Begin

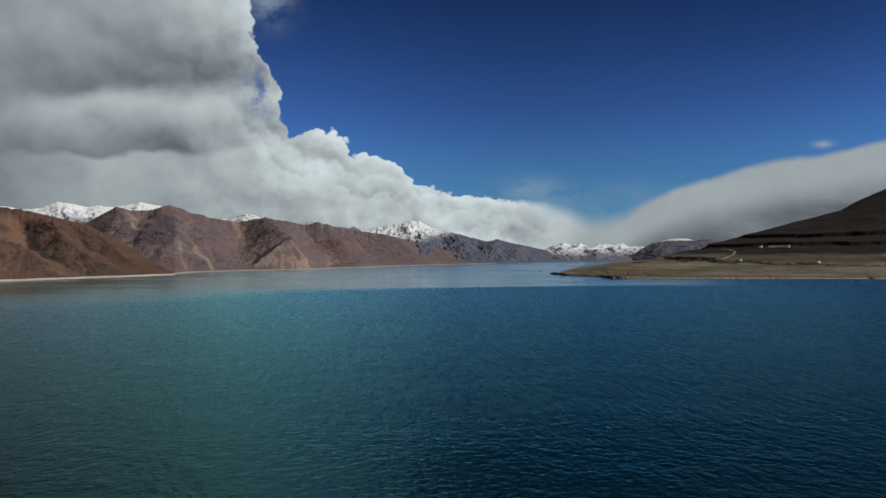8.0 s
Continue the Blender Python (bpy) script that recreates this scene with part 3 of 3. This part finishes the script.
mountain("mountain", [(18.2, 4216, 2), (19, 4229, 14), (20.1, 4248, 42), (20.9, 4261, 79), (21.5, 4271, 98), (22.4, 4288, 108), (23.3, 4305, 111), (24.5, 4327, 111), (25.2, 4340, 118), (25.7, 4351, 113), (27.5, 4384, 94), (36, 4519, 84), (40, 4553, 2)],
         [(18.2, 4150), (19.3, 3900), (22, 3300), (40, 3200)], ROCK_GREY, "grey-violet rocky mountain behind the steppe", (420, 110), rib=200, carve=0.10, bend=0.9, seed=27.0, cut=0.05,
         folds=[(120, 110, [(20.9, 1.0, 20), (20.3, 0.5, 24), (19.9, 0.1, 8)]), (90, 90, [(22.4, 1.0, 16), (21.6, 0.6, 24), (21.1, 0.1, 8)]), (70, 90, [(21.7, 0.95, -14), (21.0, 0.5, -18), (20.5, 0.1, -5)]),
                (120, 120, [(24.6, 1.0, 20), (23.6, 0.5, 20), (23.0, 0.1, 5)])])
mountain("mountain", [(21.0, 4850, 80), (21.7, 4850, 104), (22.2, 4850, 122), (22.7, 4850, 131), (23.2, 4850, 135), (23.7, 4850, 134), (24.1, 4850, 128), (24.6, 4850, 116), (26, 4850, 77)],
         [(21.0, 4500), (26, 4500)], ROCK_SNOWY, "rounded snowy summit behind a grey mountain", (120, 40), rib=180, carve=0.10, jag=0.006, seed=33.0)

# the steppe with its headland, terraces and hill, one sheet
FRONT = np.array([(13.2, 1060), (13.75, 1005), (14.5, 968), (15.7, 940), (16.8, 893), (17.5, 850), (18.2, 842), (22, 842), (26, 856), (30, 872), (35, 908), (55, 1050)]).T
BACK = np.array([(13.2, 1062), (13.75, 1040), (14.9, 1270), (16.1, 1480), (18.5, 1800), (20.1, 2300), (21, 2600), (55, 2600)]).T
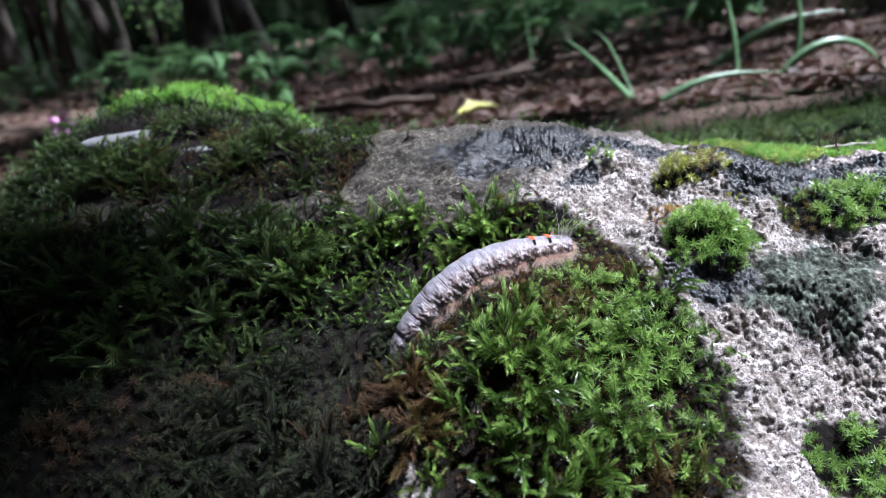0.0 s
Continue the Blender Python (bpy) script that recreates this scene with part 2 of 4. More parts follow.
def skin_material():
    mat, nodes, links, bsdf = material("caterpillar_skin")
    fine, mid = noise_tex(nodes, links, 4200, 3, 0.65), noise_tex(nodes, links, 480, 5, 0.62)
    col = ramp(nodes, links, mid, [(0.34, (0.105, 0.090, 0.098)), (0.50, (0.175, 0.157, 0.184)), (0.66, (0.255, 0.236, 0.280))])
    col = mixed(nodes, links, 0.30, col, ramp(nodes, links, fine, [(0.40, (0.075, 0.060, 0.058)), (0.64, (0.46, 0.43, 0.46))]))
    side = attribute(nodes, "side").outputs["Fac"]
    cell = nodes.new("ShaderNodeTexVoronoi")
    cell.feature = "SMOOTH_F1"
    cell.inputs["Scale"].default_value, cell.inputs["Smoothness"].default_value, cell.inputs["Randomness"].default_value = 470, 0.3, 1.0
    tc = nodes.new("ShaderNodeTexCoord")
    warp = nodes.new("ShaderNodeMix")
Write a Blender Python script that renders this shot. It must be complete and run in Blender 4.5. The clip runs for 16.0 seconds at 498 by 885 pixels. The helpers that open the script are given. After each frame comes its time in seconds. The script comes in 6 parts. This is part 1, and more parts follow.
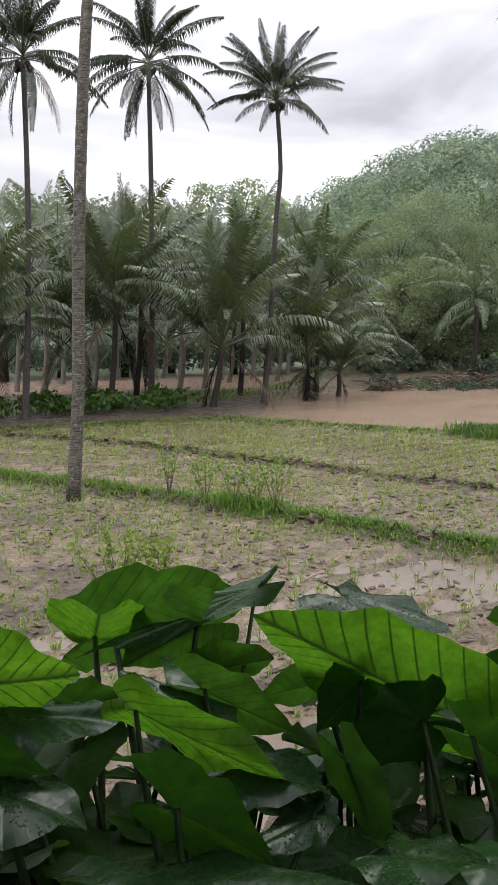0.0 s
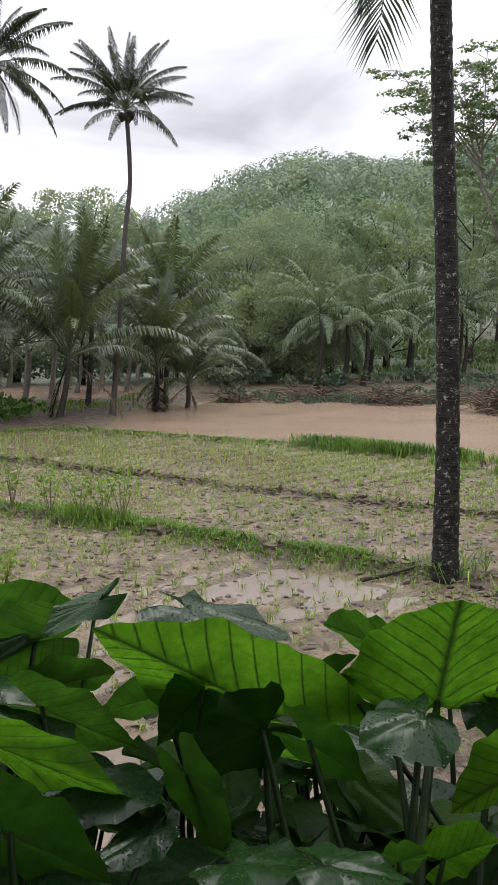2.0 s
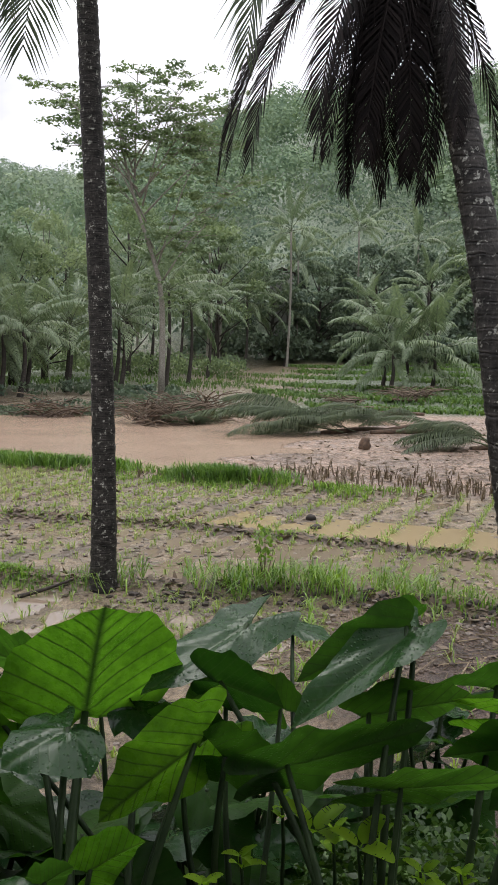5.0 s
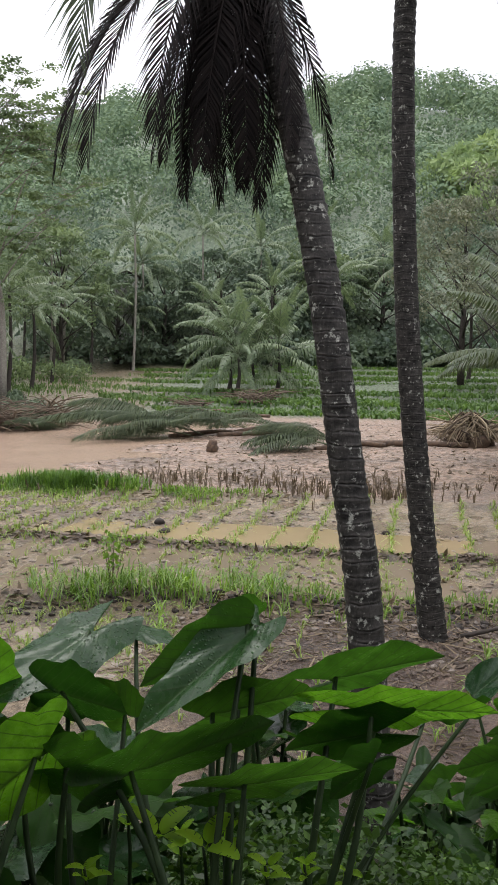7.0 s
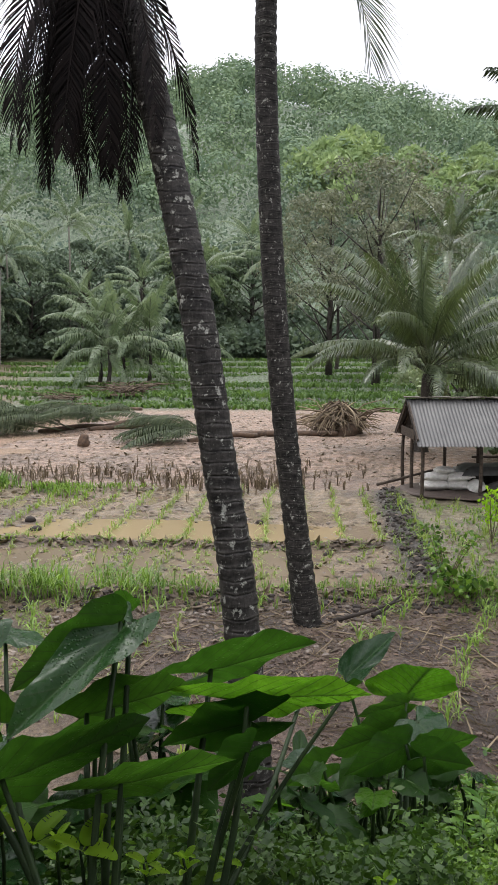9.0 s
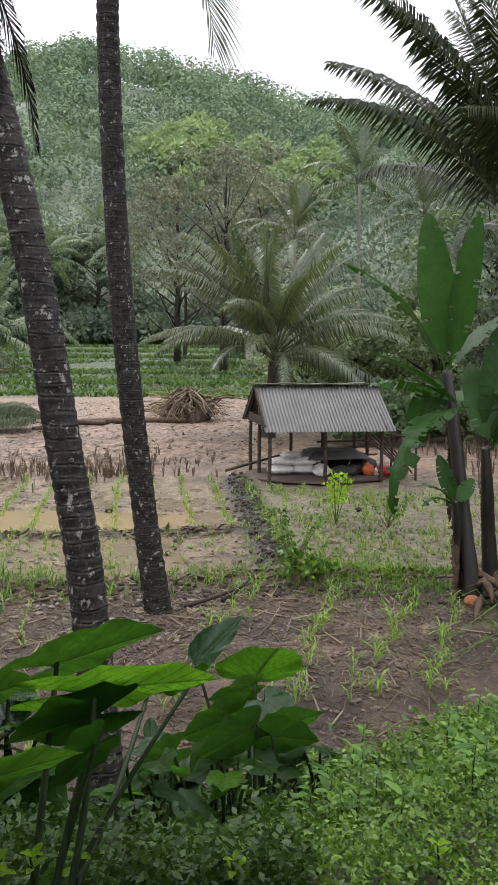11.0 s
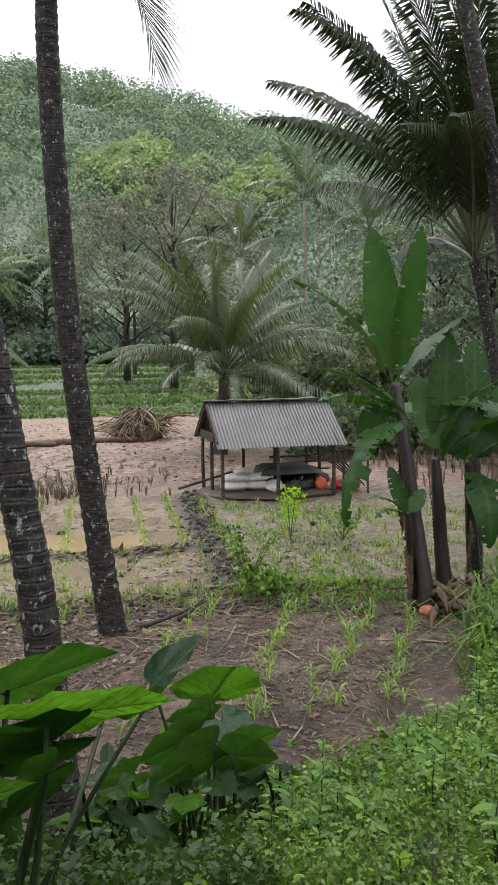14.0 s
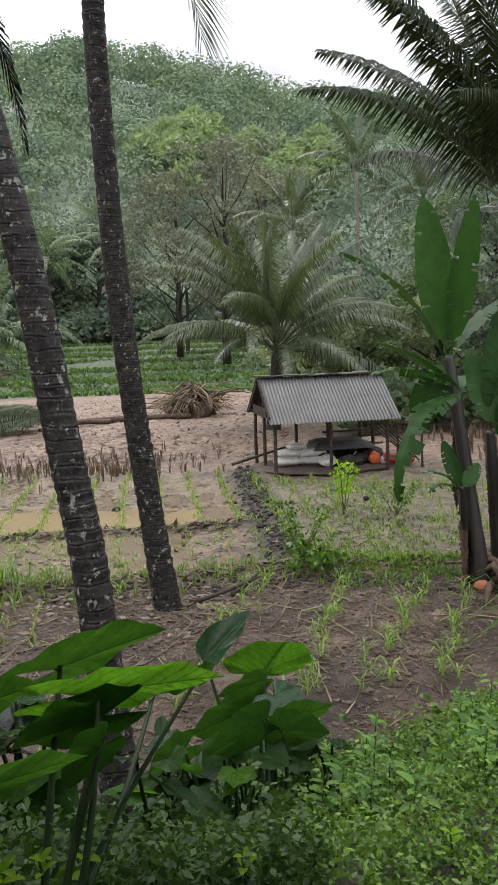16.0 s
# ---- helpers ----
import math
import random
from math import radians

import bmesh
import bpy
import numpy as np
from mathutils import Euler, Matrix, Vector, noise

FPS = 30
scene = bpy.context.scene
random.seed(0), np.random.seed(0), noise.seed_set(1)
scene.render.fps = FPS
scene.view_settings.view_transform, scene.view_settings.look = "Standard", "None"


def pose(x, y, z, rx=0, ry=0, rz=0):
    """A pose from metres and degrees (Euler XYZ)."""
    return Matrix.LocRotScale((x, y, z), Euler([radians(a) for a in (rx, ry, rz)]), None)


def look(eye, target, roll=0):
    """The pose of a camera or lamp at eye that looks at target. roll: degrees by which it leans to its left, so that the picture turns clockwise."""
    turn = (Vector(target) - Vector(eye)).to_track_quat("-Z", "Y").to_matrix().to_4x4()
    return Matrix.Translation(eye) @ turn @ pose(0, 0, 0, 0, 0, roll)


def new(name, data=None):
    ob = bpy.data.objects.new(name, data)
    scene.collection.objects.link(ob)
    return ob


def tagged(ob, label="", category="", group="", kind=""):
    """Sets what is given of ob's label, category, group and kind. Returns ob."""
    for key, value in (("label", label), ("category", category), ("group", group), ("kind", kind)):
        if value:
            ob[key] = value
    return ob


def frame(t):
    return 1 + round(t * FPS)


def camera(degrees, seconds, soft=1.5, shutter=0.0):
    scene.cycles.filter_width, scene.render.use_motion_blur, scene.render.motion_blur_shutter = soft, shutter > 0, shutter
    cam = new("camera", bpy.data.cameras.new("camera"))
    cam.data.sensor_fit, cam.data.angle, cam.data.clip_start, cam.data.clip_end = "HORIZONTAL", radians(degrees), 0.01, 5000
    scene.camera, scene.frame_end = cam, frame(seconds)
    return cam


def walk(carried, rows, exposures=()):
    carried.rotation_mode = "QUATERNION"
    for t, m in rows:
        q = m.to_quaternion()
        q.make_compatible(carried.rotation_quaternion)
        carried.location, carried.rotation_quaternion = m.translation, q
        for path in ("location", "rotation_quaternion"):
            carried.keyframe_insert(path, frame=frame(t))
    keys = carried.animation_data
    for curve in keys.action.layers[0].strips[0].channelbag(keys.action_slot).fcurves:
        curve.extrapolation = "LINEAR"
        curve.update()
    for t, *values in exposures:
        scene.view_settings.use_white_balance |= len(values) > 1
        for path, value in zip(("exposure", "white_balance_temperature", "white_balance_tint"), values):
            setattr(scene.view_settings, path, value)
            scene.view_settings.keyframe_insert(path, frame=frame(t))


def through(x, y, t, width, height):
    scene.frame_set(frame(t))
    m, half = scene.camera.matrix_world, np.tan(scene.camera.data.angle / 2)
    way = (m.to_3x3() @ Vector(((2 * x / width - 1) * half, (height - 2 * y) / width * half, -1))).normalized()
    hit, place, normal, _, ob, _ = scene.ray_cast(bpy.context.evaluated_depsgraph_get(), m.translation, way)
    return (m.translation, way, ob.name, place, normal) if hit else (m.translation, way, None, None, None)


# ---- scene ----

# ------------------------------------------------------------------ camera
cam = camera(31.58, 16.0, soft=1.0)
PATH = [
    (0.0, -0.104, 0.025, 3.054, 82.832, 1.369, -0.172),
    (0.5, -0.098, 0.024, 3.056, 83.084, 0.894, -2.498),
    (1.0, -0.092, 0.028, 3.053, 83.082, 0.483, -4.956),
    (1.5, -0.087, 0.023, 3.052, 83.168, 0.270, -7.245),
    (2.0, -0.077, 0.025, 3.050, 83.458, 0.067, -9.840),
    (2.5, -0.069, 0.021, 3.048, 83.676, -0.156, -12.963),
    (3.0, -0.067, 0.008, 3.048, 83.600, -0.323, -16.767),
    (3.5, -0.057, 0.010, 3.048, 83.623, -0.520, -21.011),
    (4.0, -0.047, 0.006, 3.050, 83.784, -0.800, -25.472),
    (4.5, -0.029, 0.013, 3.045, 84.063, -1.009, -28.773),
    (5.0, -0.015, 0.019, 3.041, 84.429, -1.118, -31.632),
    (5.2, -0.010, 0.015, 3.040, 84.426, -1.030, -32.732),
    (7.3, 0.013, -0.001, 3.039, 84.714, -0.670, -42.697),
    (7.5, 0.007, 0.002, 3.040, 84.605, -0.543, -43.445),
    (8.0, 0.016, -0.001, 3.044, 84.676, -0.171, -45.380),
    (8.5, 0.026, -0.000, 3.041, 84.510, 0.002, -47.096),
    (9.0, 0.031, -0.001, 3.042, 84.371, -0.194, -49.830),
    (9.5, 0.034, -0.005, 3.043, 84.147, -0.334, -52.962),
    (10.0, 0.039, -0.006, 3.044, 83.877, -0.343, -55.554),
    (12.3, 0.055, -0.018, 3.042, 83.431, -0.524, -62.312),
    (12.5, 0.059, -0.021, 3.044, 83.390, -0.435, -62.503),
    (13.0, 0.066, -0.025, 3.044, 83.454, -0.453, -64.414),
    (13.5, 0.067, -0.022, 3.037, 83.768, 0.421, -64.587),
    (14.0, 0.066, -0.008, 3.039, 84.650, 0.763, -62.844),
    (14.5, 0.068, -0.004, 3.043, 84.127, 0.892, -60.428),
    (15.0, 0.066, -0.005, 3.040, 83.610, 1.092, -58.012),
    (15.5, 0.071, -0.013, 3.044, 83.007, 1.488, -57.677),
    (16.0, 0.082, -0.032, 3.048, 83.101, 1.752, -59.418),
]
walk(cam, [(t, pose(*p)) for t, *p in PATH], exposures=[(0.0, 0.5), (5.0, 0.62), (9.0, 0.8), (12.5, 0.86), (13.5, 0.9), (14.3, 0.82), (15.0, 0.7), (16.0, 0.72)])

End

Your answer should be a single number: the count of lines in the data that include the word "height".

2